- Source data:
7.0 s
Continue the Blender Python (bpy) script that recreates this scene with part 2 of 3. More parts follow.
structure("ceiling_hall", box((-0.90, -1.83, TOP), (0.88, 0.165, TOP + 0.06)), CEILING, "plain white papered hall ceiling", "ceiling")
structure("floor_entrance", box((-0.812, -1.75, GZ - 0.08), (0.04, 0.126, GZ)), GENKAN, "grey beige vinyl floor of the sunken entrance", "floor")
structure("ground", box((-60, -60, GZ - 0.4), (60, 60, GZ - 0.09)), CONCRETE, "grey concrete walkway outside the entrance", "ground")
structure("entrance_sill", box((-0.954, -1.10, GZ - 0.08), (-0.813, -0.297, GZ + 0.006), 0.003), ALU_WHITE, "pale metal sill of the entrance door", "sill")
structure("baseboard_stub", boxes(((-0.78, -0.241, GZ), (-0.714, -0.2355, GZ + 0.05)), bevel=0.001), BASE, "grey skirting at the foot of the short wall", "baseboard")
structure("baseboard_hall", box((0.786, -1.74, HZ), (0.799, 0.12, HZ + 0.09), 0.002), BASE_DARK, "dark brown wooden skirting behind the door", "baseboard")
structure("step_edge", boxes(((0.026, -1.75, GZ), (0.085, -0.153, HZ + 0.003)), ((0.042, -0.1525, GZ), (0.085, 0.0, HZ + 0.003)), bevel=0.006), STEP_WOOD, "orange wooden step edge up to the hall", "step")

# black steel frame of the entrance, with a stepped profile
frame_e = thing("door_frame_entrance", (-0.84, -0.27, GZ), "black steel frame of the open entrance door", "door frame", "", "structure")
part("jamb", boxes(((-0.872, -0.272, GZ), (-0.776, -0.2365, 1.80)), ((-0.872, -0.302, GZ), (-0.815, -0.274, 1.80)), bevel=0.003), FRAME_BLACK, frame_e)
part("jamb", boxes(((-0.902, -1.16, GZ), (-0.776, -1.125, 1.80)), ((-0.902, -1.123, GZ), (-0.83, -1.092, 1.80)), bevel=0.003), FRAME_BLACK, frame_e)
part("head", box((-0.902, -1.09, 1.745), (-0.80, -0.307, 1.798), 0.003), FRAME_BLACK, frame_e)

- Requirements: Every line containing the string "part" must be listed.

- Result of the task:
Continue the Blender Python (bpy) script that recreates this scene with part 2 of 3. More parts follow.
part("jamb", boxes(((-0.872, -0.272, GZ), (-0.776, -0.2365, 1.80)), ((-0.872, -0.302, GZ), (-0.815, -0.274, 1.80)), bevel=0.003), FRAME_BLACK, frame_e)
part("jamb", boxes(((-0.902, -1.16, GZ), (-0.776, -1.125, 1.80)), ((-0.902, -1.123, GZ), (-0.83, -1.092, 1.80)), bevel=0.003), FRAME_BLACK, frame_e)
part("head", box((-0.902, -1.09, 1.745), (-0.80, -0.307, 1.798), 0.003), FRAME_BLACK, frame_e)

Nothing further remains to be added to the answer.